We can all attest to it that one of the biggest sources of unhappiness for many people is the constant need for external validation. "what will they think of me?" is the usual question. We seek approval from friends, family, colleagues, and even strangers on social media, basing our self-worth and value on their opinions of us. But here's what I have concluded on: there is no way on this earth that you will ever be able to please everyone, no matter how hard you try. And that's okay. Take you for instance, do you know that there people trying to please you but they can not because it is not just possible, others will be able to but so long as you are just not pleased with someone, there is nothing they can do about it and it is okay.
Living the "I don't care" life means letting go of the need for validation from others. It means recognizing that your worth isn't determined by the number of likes on your latest Instagram post or the approval of your peers. Instead, it comes from within—from being authentically yourself and embracing your unique quirks and imperfections. It starts with valuing yourself no matter what, and seeing yourself as worth everything good.

Ignoring what people say about you is a difficult task that many of us battle with ,yet when you stop worrying about what other people think and start prioritizing your own happiness and well-being, amazing things happen. You become less stressed, more confident, and more resilient in the face of adversity. You start making decisions based on what feels right for you, rather than trying to live up to other people's expectations. The truth is, a lot of the things people do are for personal gains and so what is stopping you form putting yourself first? And guess what? It is liberating when you are yourself living in your own world.
As I said, embracing the "I don't care" life isn't always easy. It requires courage, self-awareness, an affirmative attitude and a willingness to challenge societal norms.

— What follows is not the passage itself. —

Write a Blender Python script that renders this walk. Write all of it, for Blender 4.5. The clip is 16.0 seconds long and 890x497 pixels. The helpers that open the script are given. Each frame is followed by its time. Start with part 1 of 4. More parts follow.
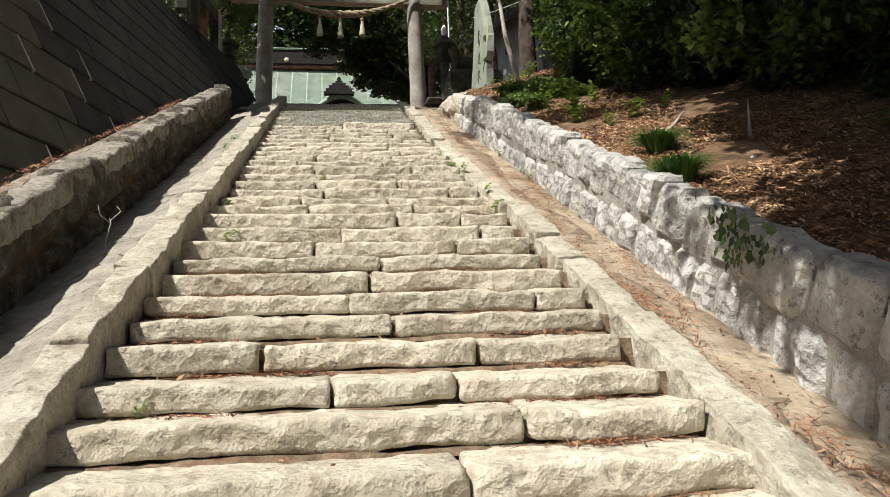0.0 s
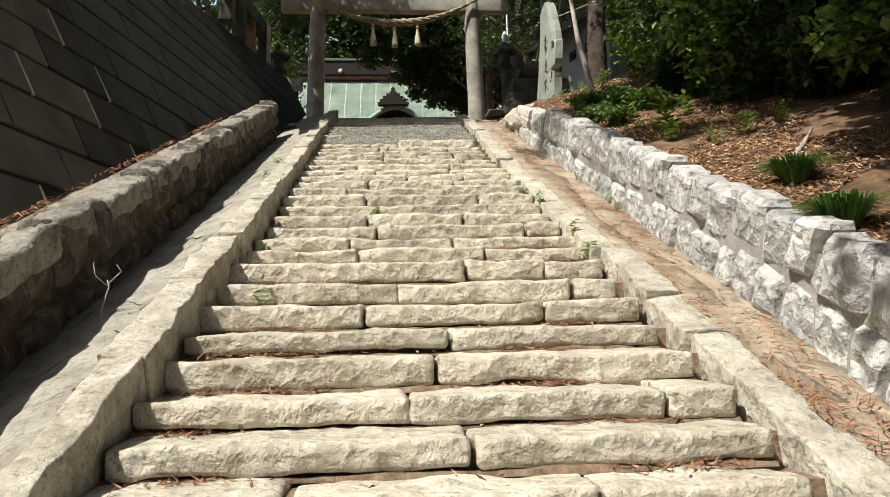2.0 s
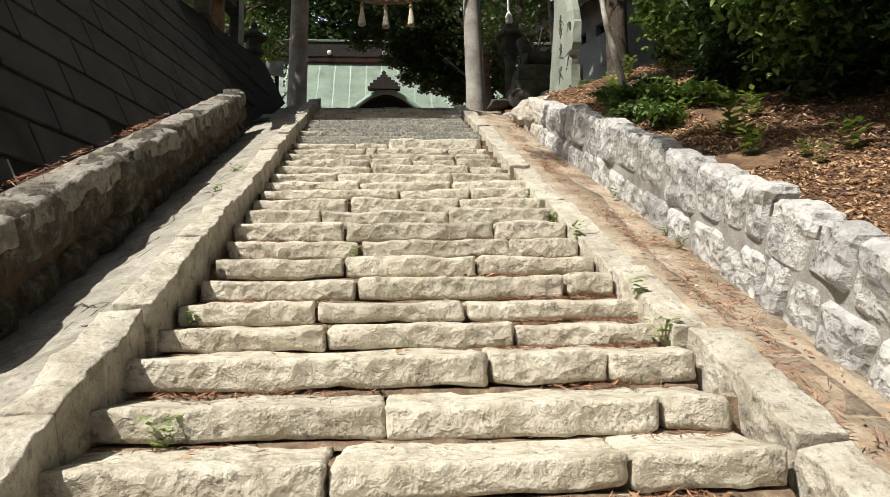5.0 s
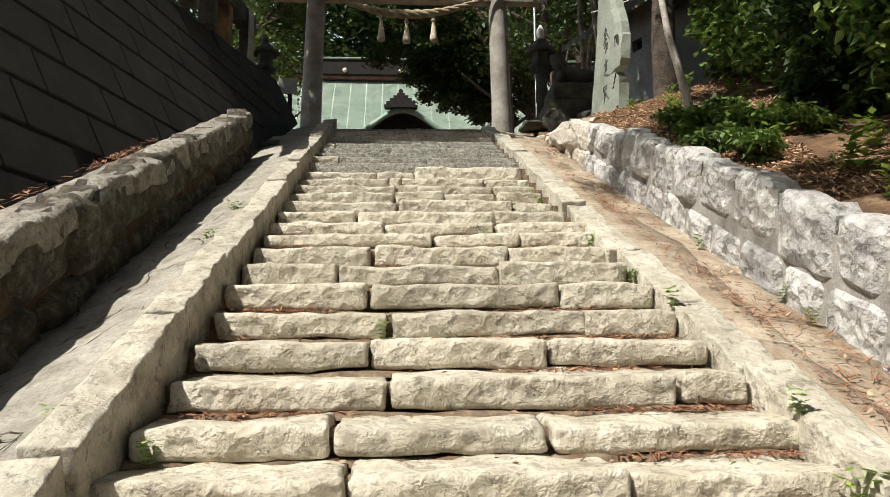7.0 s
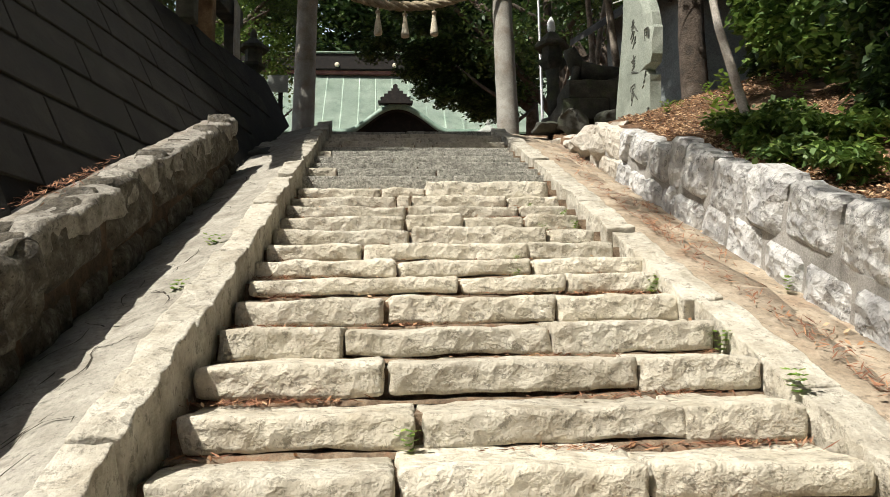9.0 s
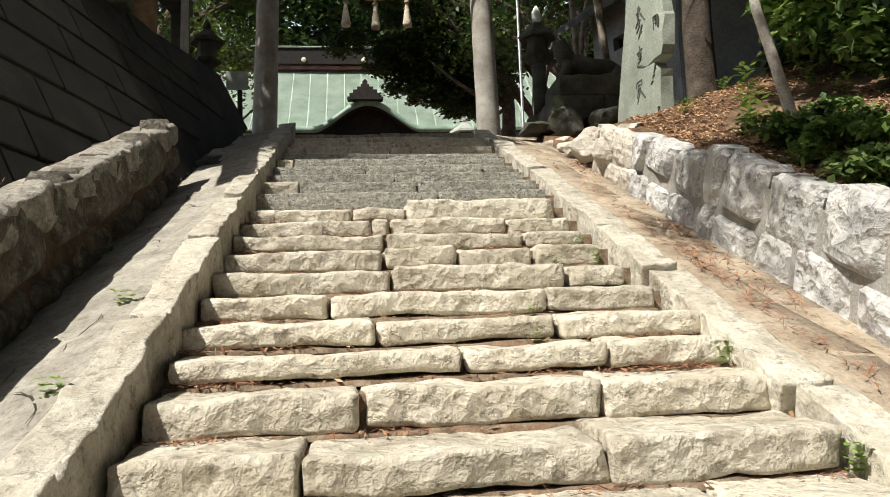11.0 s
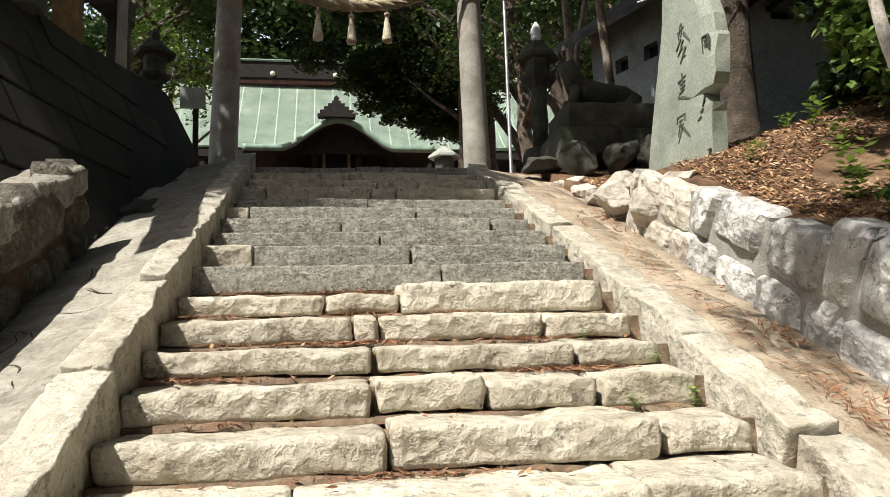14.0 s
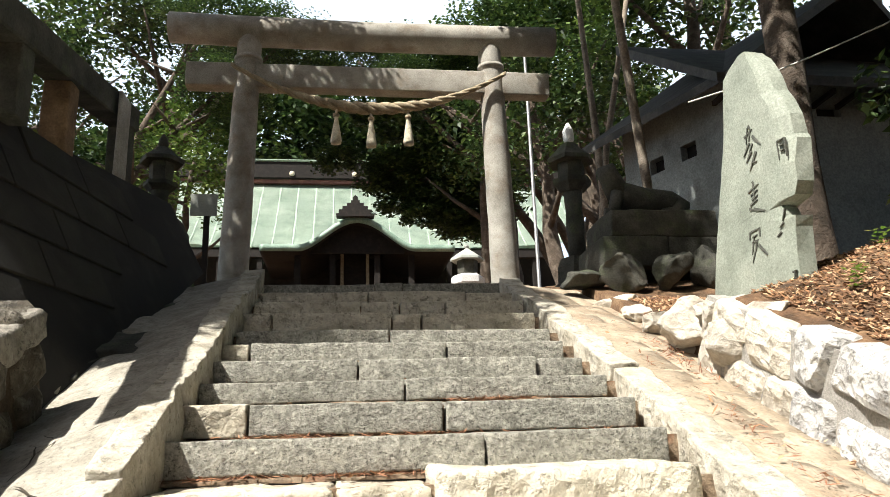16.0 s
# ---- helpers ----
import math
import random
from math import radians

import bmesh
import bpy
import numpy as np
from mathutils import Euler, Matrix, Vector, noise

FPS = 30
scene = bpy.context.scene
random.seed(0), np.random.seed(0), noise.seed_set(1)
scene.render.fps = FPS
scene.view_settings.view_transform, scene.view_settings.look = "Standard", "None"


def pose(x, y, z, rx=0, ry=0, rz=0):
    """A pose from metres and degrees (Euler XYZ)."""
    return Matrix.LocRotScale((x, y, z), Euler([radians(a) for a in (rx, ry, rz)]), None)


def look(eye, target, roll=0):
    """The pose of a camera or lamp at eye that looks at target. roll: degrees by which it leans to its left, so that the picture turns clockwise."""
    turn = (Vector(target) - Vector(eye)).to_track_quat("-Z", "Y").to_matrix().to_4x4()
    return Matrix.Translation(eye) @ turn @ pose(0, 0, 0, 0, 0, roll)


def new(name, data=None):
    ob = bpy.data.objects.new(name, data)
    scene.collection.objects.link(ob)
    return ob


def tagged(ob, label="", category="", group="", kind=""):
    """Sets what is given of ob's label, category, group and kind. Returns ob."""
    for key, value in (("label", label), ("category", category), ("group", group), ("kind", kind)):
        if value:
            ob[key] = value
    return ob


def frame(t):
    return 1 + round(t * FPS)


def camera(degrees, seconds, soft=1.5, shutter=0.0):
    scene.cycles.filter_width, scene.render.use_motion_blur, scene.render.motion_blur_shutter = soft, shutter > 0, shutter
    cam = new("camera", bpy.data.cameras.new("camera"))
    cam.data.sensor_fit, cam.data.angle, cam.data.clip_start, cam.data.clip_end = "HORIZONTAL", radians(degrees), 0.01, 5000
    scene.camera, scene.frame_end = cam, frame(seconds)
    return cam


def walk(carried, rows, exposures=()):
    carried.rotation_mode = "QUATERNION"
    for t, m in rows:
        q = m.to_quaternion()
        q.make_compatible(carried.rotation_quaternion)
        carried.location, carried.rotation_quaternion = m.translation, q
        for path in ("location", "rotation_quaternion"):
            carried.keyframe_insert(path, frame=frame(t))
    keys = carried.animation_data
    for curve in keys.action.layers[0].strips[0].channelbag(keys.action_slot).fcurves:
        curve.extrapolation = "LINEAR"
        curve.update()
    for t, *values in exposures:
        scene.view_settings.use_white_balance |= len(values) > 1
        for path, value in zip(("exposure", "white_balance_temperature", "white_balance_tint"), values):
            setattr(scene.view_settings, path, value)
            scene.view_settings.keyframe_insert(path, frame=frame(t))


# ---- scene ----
cam = camera(60.4, 16.0, soft=0.8)
METRES, EYE, TILT, LEAN, TURN = 10.0, 1.5, 23.0, -1.9, -7.9
ROWS = [
    (0.0, 0.0, 0.0, 0.0, -0.13, -15.97, 0.44),
    (0.5, -0.0003, 0.0327, 0.0007, -0.41, -15.6, 0.35),
    (1.0, -0.0073, 0.0647, 0.0049, 1.0, -15.19, 0.61),
    (1.5, -0.0113, 0.0975, 0.0025, 1.73, -15.1, 1.22),
    (2.0, -0.0181, 0.1293, -0.0016, 3.7, -15.33, 1.68),
    (2.5, -0.0236, 0.1608, -0.0048, 4.8, -15.34, 1.96),
    (3.0, -0.0249, 0.1904, -0.0051, 4.06, -15.34, 1.59),
    (3.5, -0.0251, 0.2213, -0.0032, 4.3, -15.83, 1.78),
    (6.0, -0.0528, 0.3855, -0.0081, 2.48, -16.65, 0.68),
    (6.5, -0.0593, 0.4174, -0.0093, 3.09, -15.94, 0.62),
    (7.0, -0.0721, 0.4523, -0.0129, 4.16, -15.28, 0.93),
    (7.5, -0.0849, 0.4766, -0.0105, 5.07, -15.59, 1.46),
    (8.0, -0.0921, 0.5058, -0.0094, 4.45, -15.85, 1.2),
    (8.5, -0.1012, 0.535, -0.0103, 4.11, -15.44, 0.81),
    (9.0, -0.1022, 0.566, -0.0113, 3.52, -15.77, 1.15),
    (11.5, -0.1256, 0.7255, -0.0182, 0.39, -16.2, 0.92),
    (12.0, -0.1291, 0.7572, -0.0187, -0.41, -15.85, 0.47),
    (12.5, -0.14, 0.7888, -0.0188, -0.26, -15.47, 0.28),
    (13.0, -0.144, 0.8127, -0.0193, -0.98, -15.0, -0.01),
    (13.5, -0.1416, 0.8425, -0.0174, -1.73, -14.91, -0.02),
    (14.0, -0.1483, 0.8677, -0.0169, -0.84, -15.08, -0.02),
    (14.5, -0.1466, 0.8976, -0.0204, -0.46, -14.74, 0.19),
    (15.0, -0.1409, 0.9233, -0.013, -0.43, -13.47, 0.17),
    (15.5, -0.1477, 0.9454, -0.0189, 0.09, -10.64, -0.09),
    (16.0, -0.1593, 0.9701, -0.009, 0.4, -8.07, 0.65),
]
SLOPE = pose(0, 0, 0, TILT)  # the flight's plane: x across, y up the slope, z square to it
walk(cam, [(t, SLOPE @ pose(0, 0, 0, 0, LEAN) @ pose(0, 0, EYE, 0, 0, TURN) @ pose(METRES * x, METRES * y, METRES * z, 90 + pitch, roll, yaw)) for t, x, y, z, yaw, pitch, roll in ROWS],
     exposures=[(0, 0.14), (3.5, 0.22), (6, 0.12), (9, 0.25), (12.5, 0.24), (14.5, 0.36), (15.3, 0.46), (16, 0.80)])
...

It means letting go of the fear of judgment and learning to trust yourself and your instincts. But the rewards are more than worth it.
So how can you start living the "I don't care" life today? Begin by practicing self-love and self-compassion. Treat yourself with kindness and respect, and remember that you are deserving of happiness just as you are. Surround yourself with people who lift you up and support you for who you are, rather than trying to change you.
Next, learn to let go of perfectionism and embrace the beauty of imperfection. Stop striving for an unattainable ideal and instead celebrate your uniqueness. Take risks, make mistakes, and learn from them. Life is messy and unpredictable, but it's also incredibly beautiful when we learn to embrace its imperfections.
Finally, focus on what truly matters to you and let go of the rest. Stop comparing yourself to others and chasing after external markers of success. Instead, define success on your own terms and pursue your passions with gusto. Whether that means traveling the world, starting your own business, or simply spending more time with loved ones, prioritize the things that bring you joy and fulfillment.
Living the "I don't care" life isn't about being selfish or irresponsible. It's about reclaiming your power and living life on your own terms. It's about embracing your true self and finding happiness in the here and now, rather than constantly striving for some elusive future goal. So go ahead, dare to be yourself, and watch as the world opens up before you in all its glorious possibility.
Be courageous enough to care less about things that you cannot control.